I asked my Angels for help yesterday because I was in a massive self-criticising slump and very low in energy. I was guided to walk, in fact the exact guidance was to march, to march it out. I was also guided to listen to Robert Holden’s audiobook “Loveability” while walking (marching!).
And what do you know, starting out as a slumped, exhausted, empty shell I walked for 3 hours along the coast and by the time I got home I was a bouncing, energised, ecstatic woman – marching to the beat of my own drum.
Loveability is a beautiful book – and of course, EXACTLY what I needed to hear.
I’ll share some of my notes from it with you:
- When you don’t feel loveable you pick holes in your appearance. The body is like a punching bag that takes one hit after the other and it has to carry the energy of daily attacks, mentally and emotionally.
- For as long as you continue to judge yourself, you go through every day as if you are on trial.
- Our self-judgement won’t let us rest. It’s exhausting!
- When we judge ourselves a shadow is cast over ourselves. It distorts our vision.
- Judgement always finds something to judge.
- The ego wants you to be an ideal self, and as you strive for this false vision, you judge yourself for never reaching this false ideal. Or when you reach the false ideal it still doesn’t feel right because its not the truth of who you are.
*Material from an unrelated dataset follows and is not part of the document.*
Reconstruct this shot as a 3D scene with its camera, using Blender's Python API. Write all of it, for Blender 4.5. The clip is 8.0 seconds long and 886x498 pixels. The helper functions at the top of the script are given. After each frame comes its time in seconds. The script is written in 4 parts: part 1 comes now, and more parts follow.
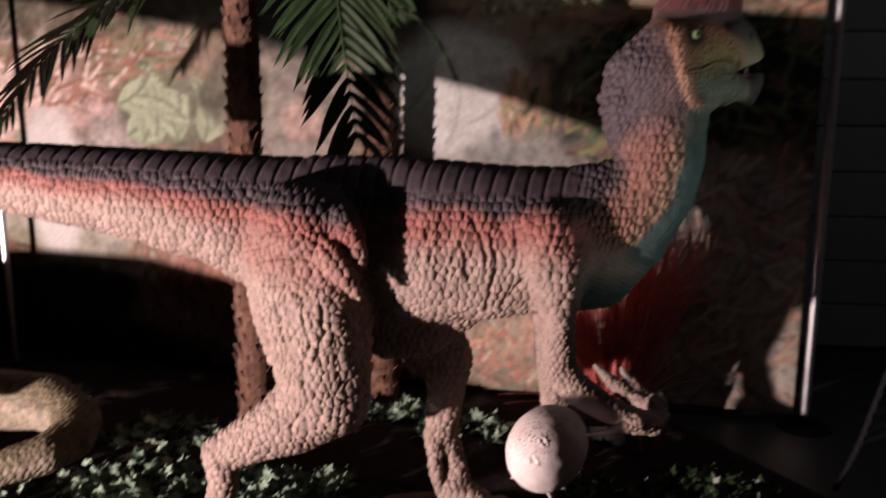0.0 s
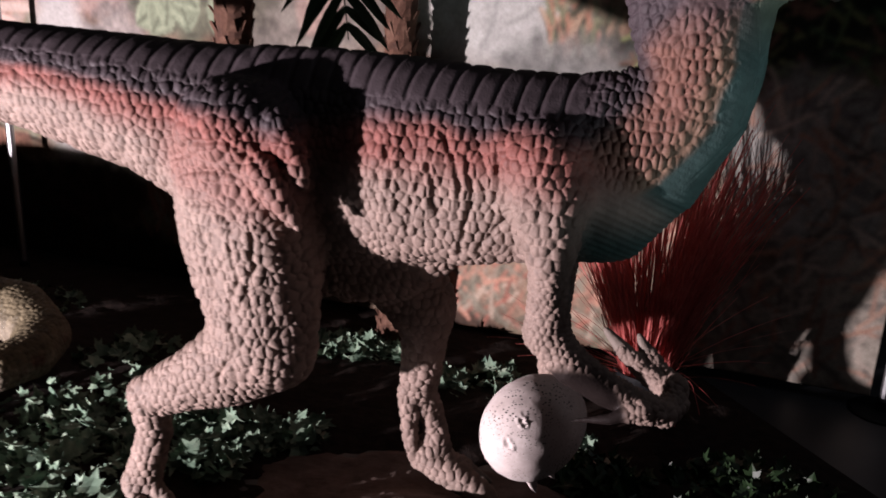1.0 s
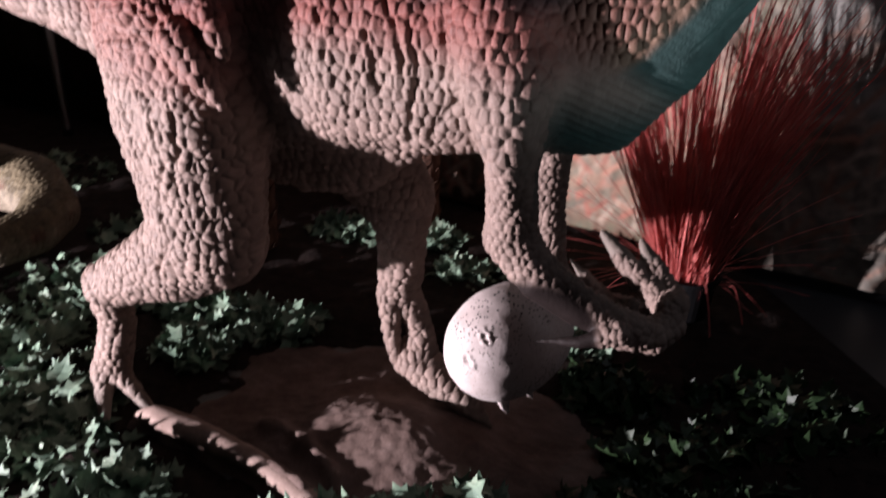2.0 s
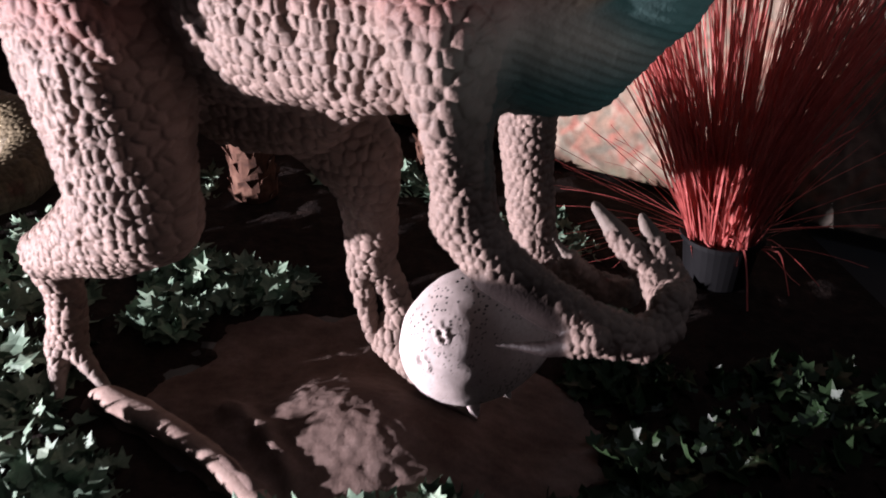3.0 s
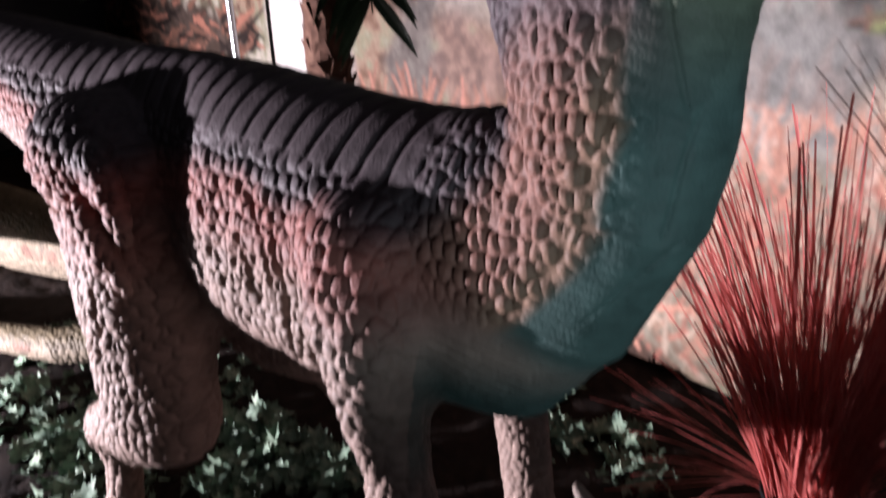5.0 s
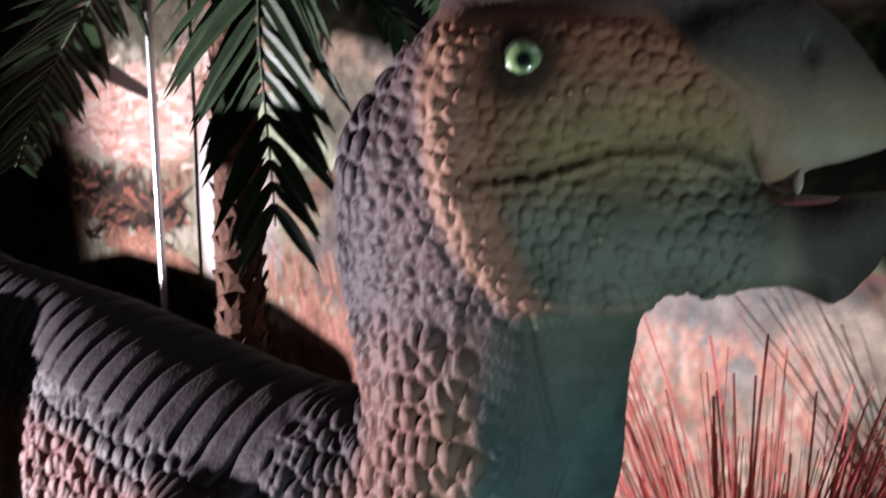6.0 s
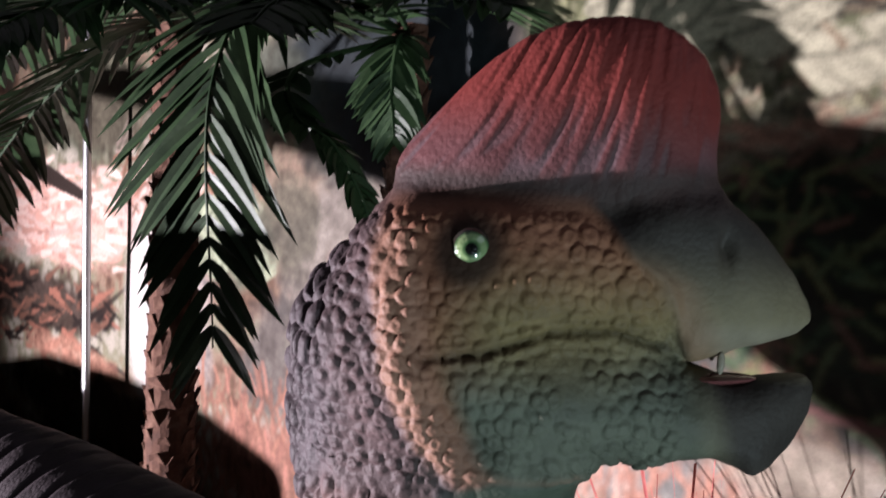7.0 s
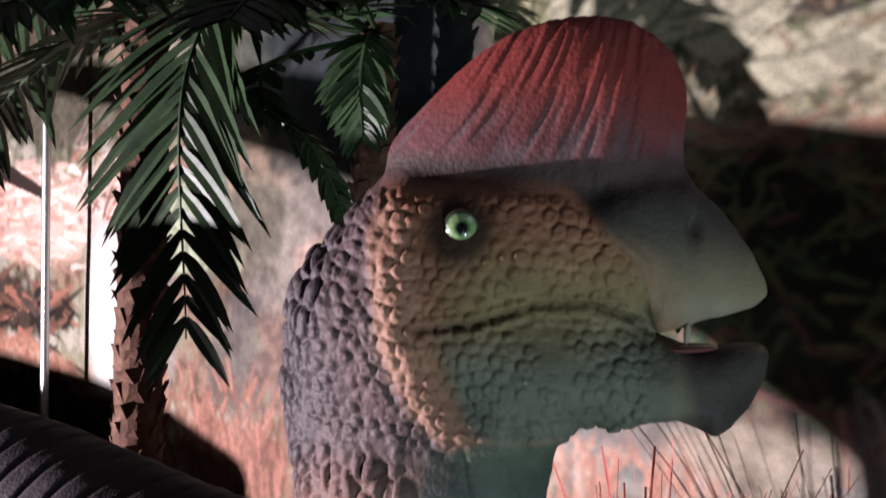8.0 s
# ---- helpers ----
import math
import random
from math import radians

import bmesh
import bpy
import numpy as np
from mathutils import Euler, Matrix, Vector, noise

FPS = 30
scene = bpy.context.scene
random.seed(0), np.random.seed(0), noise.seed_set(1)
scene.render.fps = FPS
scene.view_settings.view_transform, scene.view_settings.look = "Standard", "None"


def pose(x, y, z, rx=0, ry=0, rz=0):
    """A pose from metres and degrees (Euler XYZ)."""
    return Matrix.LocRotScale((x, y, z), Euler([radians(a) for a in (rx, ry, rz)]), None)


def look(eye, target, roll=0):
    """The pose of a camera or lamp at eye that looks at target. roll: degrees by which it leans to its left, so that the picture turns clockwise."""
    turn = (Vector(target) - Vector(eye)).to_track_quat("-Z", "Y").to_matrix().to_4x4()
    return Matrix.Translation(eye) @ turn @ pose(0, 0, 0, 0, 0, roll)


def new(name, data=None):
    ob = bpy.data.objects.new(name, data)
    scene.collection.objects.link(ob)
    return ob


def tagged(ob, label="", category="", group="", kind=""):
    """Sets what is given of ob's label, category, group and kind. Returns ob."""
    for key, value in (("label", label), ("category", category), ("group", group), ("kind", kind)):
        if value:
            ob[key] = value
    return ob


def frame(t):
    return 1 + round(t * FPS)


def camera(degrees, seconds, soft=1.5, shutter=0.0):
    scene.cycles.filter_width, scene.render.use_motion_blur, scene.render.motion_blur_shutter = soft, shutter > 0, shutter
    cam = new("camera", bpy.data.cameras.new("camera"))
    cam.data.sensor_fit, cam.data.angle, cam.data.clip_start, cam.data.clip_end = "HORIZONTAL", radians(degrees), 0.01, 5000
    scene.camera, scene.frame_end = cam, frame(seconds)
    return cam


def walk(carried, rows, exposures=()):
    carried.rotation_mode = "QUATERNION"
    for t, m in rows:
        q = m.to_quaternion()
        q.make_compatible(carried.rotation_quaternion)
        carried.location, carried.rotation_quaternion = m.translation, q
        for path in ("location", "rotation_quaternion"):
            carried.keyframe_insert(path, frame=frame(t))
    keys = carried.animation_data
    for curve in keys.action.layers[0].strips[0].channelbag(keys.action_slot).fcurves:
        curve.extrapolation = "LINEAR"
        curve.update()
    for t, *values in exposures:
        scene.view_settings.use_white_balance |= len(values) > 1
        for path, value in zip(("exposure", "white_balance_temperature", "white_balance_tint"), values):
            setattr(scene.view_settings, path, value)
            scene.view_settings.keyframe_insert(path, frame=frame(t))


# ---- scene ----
cam = camera(56.5, 8.0, soft=1.7, shutter=0.5)
PATH = [
    (0, (0.495, 0.376, 1.444), (0.291, 2.33, 1.069), 0.1),
    (0.3, (0.606, 0.511, 1.435), (0.259, 2.421, 0.953), 0.5),
    (0.5, (0.663, 0.618, 1.407), (0.294, 2.515, 0.893), 1.2),
    (1, (0.734, 0.925, 1.37), (0.316, 2.795, 0.797), 2.4),
    (1.5, (0.812, 1.146, 1.348), (0.371, 2.971, 0.658), 2.3),
    (2, (0.972, 1.298, 1.327), (0.338, 2.982, 0.453), 1.1),
    (2.2, (1.021, 1.352, 1.309), (0.328, 2.976, 0.371), 0.8),
    (3.3, (1.087, 1.782, 1.28), (0.264, 3.276, 0.235), -2.4),
    (3.5, (1.127, 1.839, 1.279), (0.243, 3.293, 0.229), -2.8),
    (4, (1.27, 1.935, 1.316), (0.217, 3.266, 0.259), -3.5),
    (4.5, (1.333, 1.971, 1.399), (0.146, 3.257, 0.431), -2.4),
    (5, (1.324, 2.005, 1.481), (0.068, 3.355, 0.707), -2.3),
    (5.2, (1.311, 2.073, 1.487), (0.004, 3.435, 0.826), -1.9),
    (6.3, (1.29, 2.195, 1.619), (0.107, 3.767, 1.263), 1.4),
    (6.5, (1.29, 2.189, 1.631), (0.124, 3.784, 1.319), 1.9),
    (7, (1.295, 2.159, 1.655), (0.171, 3.804, 1.476), 2.6),
    (7.5, (1.303, 2.123, 1.658), (0.234, 3.809, 1.537), 3.0),
    (8, (1.301, 2.095, 1.639), (0.266, 3.798, 1.468), 2.9),
]
EXPOSURES = [(0, -0.12, 7300, 19), (1, 0.0, 6300, 11), (2.2, 0.4, 6100, 10), (3.5, 0.72, 5950, 9), (4.3, 0.75, 5950, 9), (5, 0.60, 6000, 9), (6.3, 0.62, 6000, 9), (7.3, 0.72, 6050, 9), (8, 0.63, 6150, 11)]
walk(cam, [(t, look(eye, target, roll)) for t, eye, target, roll in PATH], EXPOSURES)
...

- When you stop judging yourself, something beautiful will happen to you, as each judgement falls away, your vision will be restored. All of a sudden, you will see your original face, the eternal loveliness will take place of the imagined ugliness of the ego personality. Love will reveal your secret beauty.
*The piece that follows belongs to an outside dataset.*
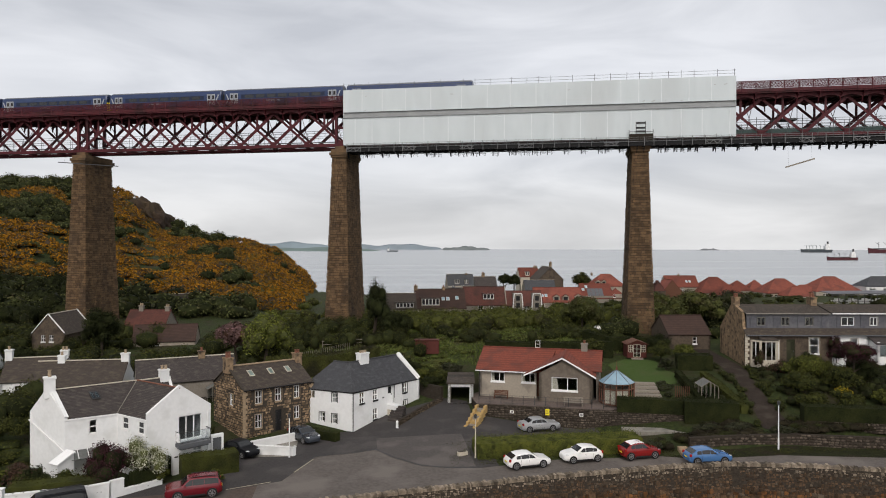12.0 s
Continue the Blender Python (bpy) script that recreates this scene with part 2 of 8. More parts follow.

- When you stop judging yourself, you will stop judging others. The more you love yourself, the more people will feel loved by you.
- Self-acceptance is the absence of judgement.
These are only some of my notes from one chapter of the book. What really hit home for me is that I’ve been focusing on the dark energy of judgement, putting myself on trial every day, rather than loving and accepting who I really am, right now in this moment.
Yet its difficult to love yourself when you don’t know or believe in who you are. Not the conditioned you, the real you. Not the you that has taken on other people’s beliefs and patterns, but the you that has love and understanding as your core.
I am discovering, through this shadow work, that you must be willing and able to recognise the judgements you hold about yourself as old patterning and conditioning, the judgements are not the truth. That there needs to be a willingness to accept self lovingly, to look past what you think is distorted and look love in the eye.
I have shifted my attitude, waking up fresh this morning and have embraced every moment today with “What would love do?”, “How would love feel right now?” “I am love” – it’s been the most beautiful day. I feel energised, light and free. I’ve looked in the mirror several times today and even though its the same face looking back at me, because I’ve shifted and I’m loving myself unconditionally now, there’s a sparkle in my eye and I see a happy, beautiful woman looking back.
Love is a healer. Healing happens when you look at yourself through the eyes of love and see how truly loveable you are.
Give it a try. Make the shift from being judgemental and critical to love and acceptance – and watch what happens. Love will reveal and heal.